Procedural obstacles can derail the efforts of immigrants navigating administrative law, veterans seeking benefits, or individuals attempting to seal records. When legal institutions fail to account for these compounding vulnerabilities, they do more than withhold support — they actively reproduce social marginalization. In this way, the legal system becomes yet another site where inequality is reinforced rather than remedied.

Access to Justice as a Democratic Issue

Inequitable access to due process has far-reaching consequences that extend well beyond isolated court cases or personal conflicts. As a visible manifestation of the rule of law, courts often represent the most direct and palpable interaction between citizens and the state. Public trust in the legal system begins to decline when these institutions seem unapproachable, overly complicated, or primarily punitive, particularly for those with limited financial or social resources. In addition to failing the impoverished, marginalized, and unrepresented, a justice system that consistently disadvantages them also compromises the system’s legitimacy as a democratic institution.

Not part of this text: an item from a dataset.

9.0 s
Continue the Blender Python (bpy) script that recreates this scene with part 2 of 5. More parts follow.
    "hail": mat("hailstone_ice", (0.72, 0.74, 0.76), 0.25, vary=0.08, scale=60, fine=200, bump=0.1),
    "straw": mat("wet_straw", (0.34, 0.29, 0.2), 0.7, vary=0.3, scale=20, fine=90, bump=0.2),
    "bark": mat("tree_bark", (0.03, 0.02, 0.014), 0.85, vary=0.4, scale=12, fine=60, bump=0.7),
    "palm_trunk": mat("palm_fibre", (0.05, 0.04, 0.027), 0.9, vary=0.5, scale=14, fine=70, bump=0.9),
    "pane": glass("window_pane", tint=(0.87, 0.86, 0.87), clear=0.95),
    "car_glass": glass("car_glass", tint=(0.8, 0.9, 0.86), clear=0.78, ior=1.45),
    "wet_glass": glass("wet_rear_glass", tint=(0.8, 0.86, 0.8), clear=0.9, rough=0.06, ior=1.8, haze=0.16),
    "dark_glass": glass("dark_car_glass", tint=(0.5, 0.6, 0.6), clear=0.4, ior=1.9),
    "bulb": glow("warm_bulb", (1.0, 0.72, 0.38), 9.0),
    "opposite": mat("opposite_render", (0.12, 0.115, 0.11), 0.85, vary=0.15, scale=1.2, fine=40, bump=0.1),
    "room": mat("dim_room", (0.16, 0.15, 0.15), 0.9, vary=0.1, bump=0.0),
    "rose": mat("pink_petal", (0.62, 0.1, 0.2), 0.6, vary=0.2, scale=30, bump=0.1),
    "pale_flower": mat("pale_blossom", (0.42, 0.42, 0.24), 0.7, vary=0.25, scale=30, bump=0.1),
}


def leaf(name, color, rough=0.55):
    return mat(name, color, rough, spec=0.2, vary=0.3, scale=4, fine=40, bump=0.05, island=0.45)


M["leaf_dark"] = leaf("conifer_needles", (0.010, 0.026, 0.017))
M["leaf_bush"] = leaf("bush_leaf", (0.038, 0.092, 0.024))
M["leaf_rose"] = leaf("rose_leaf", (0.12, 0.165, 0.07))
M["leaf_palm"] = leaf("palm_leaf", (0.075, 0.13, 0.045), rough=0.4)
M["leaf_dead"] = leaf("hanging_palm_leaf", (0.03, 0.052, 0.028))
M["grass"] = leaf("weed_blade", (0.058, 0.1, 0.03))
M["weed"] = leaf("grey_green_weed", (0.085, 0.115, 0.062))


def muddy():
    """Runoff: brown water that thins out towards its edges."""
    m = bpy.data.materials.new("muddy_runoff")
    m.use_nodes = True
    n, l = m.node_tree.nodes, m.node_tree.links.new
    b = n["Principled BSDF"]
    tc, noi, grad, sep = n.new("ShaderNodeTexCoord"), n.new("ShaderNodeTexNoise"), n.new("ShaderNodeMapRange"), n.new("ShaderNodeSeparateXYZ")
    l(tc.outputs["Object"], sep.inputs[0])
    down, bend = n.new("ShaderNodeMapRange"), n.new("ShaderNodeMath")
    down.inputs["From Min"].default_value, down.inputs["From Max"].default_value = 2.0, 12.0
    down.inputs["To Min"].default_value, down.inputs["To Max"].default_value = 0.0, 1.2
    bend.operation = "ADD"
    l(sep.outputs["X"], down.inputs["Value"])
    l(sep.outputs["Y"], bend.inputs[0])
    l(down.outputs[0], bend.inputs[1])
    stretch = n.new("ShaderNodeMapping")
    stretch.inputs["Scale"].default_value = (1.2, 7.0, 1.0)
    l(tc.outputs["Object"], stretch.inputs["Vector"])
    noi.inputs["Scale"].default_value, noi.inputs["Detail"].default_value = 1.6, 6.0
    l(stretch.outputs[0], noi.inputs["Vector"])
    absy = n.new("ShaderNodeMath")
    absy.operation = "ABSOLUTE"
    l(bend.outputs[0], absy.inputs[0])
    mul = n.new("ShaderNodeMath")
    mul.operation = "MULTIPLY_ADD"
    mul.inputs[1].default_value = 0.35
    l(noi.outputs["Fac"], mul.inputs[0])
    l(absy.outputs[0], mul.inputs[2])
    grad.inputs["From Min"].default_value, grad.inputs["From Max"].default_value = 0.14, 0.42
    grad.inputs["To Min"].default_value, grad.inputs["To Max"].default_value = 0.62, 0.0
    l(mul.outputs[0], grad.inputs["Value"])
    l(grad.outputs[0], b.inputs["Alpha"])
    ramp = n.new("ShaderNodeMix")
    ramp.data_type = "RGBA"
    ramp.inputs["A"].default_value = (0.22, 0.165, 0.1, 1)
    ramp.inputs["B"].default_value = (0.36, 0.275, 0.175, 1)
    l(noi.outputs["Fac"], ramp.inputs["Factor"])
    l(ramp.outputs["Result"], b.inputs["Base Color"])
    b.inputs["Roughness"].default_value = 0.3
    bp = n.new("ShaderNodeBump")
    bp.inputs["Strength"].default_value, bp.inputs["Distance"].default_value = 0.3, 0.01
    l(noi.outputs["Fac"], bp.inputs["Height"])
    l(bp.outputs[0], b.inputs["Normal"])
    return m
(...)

Democracy requires more than the formal recognition of rights enshrined in constitutions or statutes. It is contingent upon citizens’ ability to effectively and equally exercise those rights. Justice is perceived as transactional rather than guaranteed when access to it is dependent on financial resources, legal expertise, or expert counsel. Under such circumstances, rulings increasingly favor socioeconomic status rather than the merits of a case, meaning that political equality loses much of its substantive significance. This discrepancy signals to the public that the legal system’s neutrality is aspirational rather than operational, weakening its legitimacy as an impartial democratic institution.

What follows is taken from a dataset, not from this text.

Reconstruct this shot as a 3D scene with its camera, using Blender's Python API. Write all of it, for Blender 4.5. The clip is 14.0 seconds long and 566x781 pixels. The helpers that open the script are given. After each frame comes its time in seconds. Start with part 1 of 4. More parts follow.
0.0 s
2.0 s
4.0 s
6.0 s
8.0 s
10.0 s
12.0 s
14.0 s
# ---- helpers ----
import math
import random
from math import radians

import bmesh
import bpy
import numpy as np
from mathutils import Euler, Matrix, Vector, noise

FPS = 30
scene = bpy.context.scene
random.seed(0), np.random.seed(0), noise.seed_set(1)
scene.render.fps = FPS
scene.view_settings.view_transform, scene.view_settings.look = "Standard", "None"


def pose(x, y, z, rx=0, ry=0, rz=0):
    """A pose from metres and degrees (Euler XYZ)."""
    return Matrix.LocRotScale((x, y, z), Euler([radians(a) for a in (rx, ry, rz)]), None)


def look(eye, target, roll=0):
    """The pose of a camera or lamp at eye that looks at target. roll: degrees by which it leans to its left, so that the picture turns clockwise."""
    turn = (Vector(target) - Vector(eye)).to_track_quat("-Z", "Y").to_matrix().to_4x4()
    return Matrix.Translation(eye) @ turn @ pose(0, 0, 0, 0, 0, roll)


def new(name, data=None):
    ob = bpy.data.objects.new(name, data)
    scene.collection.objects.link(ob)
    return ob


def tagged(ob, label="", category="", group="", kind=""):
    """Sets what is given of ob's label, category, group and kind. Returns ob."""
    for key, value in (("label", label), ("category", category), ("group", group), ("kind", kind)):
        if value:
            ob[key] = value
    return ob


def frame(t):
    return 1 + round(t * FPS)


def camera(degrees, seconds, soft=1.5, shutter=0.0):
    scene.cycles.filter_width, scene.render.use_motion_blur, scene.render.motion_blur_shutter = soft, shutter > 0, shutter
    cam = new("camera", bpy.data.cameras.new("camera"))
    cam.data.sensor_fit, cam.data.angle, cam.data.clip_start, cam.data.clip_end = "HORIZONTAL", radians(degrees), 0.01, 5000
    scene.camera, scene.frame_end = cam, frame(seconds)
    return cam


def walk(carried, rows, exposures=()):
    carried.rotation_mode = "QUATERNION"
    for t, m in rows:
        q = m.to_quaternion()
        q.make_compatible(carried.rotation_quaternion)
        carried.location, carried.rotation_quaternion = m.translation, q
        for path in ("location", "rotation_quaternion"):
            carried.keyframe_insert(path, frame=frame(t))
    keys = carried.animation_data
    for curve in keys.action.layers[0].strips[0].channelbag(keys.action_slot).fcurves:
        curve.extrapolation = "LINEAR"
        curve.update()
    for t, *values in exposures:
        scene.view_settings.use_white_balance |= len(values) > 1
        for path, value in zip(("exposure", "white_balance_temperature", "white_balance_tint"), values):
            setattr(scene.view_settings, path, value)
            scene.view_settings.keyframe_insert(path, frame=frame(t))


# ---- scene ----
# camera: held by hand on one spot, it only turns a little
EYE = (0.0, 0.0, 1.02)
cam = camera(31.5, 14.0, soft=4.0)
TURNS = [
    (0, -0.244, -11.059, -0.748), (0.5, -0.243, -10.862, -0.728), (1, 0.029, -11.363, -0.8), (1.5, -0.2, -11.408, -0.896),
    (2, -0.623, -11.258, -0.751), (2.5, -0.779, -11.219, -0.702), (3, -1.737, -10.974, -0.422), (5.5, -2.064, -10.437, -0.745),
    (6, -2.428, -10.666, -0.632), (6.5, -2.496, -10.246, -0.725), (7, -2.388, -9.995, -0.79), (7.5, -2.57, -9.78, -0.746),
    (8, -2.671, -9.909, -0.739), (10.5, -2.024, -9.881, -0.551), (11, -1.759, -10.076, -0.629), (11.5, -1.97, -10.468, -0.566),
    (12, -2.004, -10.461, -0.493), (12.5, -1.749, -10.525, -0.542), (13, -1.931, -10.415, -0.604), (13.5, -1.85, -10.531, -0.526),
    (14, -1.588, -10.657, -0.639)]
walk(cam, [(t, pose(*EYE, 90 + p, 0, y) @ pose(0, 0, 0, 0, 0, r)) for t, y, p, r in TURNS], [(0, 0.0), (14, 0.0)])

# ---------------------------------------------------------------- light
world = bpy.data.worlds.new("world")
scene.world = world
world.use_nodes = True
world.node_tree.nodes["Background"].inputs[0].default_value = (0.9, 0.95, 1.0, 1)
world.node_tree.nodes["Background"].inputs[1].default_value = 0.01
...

This sense of exclusion fosters legal alienation, in which individuals come to view the legal system as distant, adversarial, or irrelevant — a perception that often spills over into broader political disengagement, increasing mistrust in public institutions and weakening civic engagement. Democratic norms deteriorate, and people lose faith in government when they no longer believe the state can or will adequately defend their rights. When legitimacy erodes, compliance with the law becomes fragile, civic participation declines, and democratic institutions lose their ability to function as credible arbiters of social conflict. Therefore, guaranteeing equal access to justice under the law is essential to maintaining democratic legitimacy and public trust, not merely a question of legal efficiency or procedural fairness.

Rethinking Legal Access

Instead of relying solely on symbolic commitment, structural reform needs to address the access-to-justice crisis in civil cases, where legal representation is not guaranteed. Practical steps toward a more equitable system include increasing legal aid funding, creating a civil right to counsel in high-stakes cases such as housing and family court, streamlining procedural requirements, and implementing automatic record-sealing policies for nonviolent offenses. These changes reflect political priorities rather than radical shifts.

The persistence of the civil justice gap is not inevitable. Instead, it is the result of deliberate policy choices that treat legal protection as a private service rather than a public good. As long as access to justice remains contingent on wealth, the promise of equal protection under the law will remain largely rhetorical.

A legal system that excludes many from justice cannot truly serve the people. Justice in the United States will remain a privilege instead of a right until access becomes a democratic obligation rather than a commercial good.